A reverse mortgage allows homeowners aged 55 and older to borrow against their home equity without making any monthly payments. The loan, plus accumulated interest, is repaid when you sell the home, move out, or pass away. You retain full ownership and can stay in your home as long as you wish. In Canada, reverse mortgages are available through specialized lenders and can provide up to 55% of your home's appraised value.
How much can I get from a reverse mortgage on my Scarborough home?
The amount depends on your age, your home's appraised value, and its location. Generally, you can access up to 55% of your home's value. A Scarborough detached home appraised at $1,100,000 could potentially provide up to $605,000, while a condo valued at $540,000 might yield up to $297,000. Older borrowers typically qualify for a higher percentage of their home's value.
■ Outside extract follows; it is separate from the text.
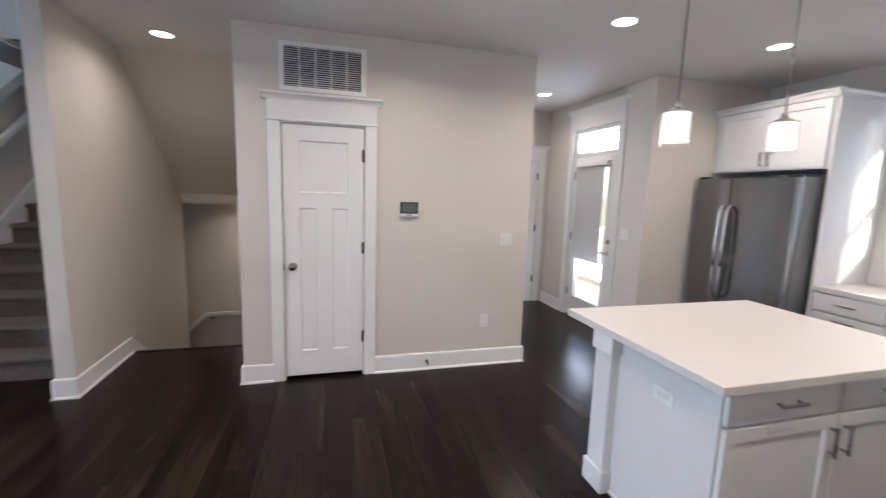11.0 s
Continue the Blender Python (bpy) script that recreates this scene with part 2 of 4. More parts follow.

Will I still own my home with a reverse mortgage?
Yes, absolutely. You remain the registered owner of your property throughout the life of the reverse mortgage. The lender registers a mortgage on title, but you retain full ownership rights, can renovate, and continue living in the home for as long as you choose. The reverse mortgage does not transfer any ownership interest to the lender.
What are the costs associated with a reverse mortgage?
Costs include an appraisal fee, legal fees for independent legal advice (required by law), and setup or administration fees that vary by lender. Interest rates on reverse mortgages are typically higher than conventional mortgage rates. There are no monthly payments, but the interest compounds over time and is added to the loan balance, which means the amount owing grows throughout the term.
Is a reverse mortgage better than a HELOC for seniors in Scarborough?
It depends on your situation. A HELOC requires monthly interest payments, income qualification, and a minimum credit score, but carries a lower interest rate. A reverse mortgage has no monthly payments and no income or credit requirements, but the interest rate is higher and interest compounds. For seniors on fixed incomes who cannot qualify for or manage HELOC payments, a reverse mortgage may be the better choice.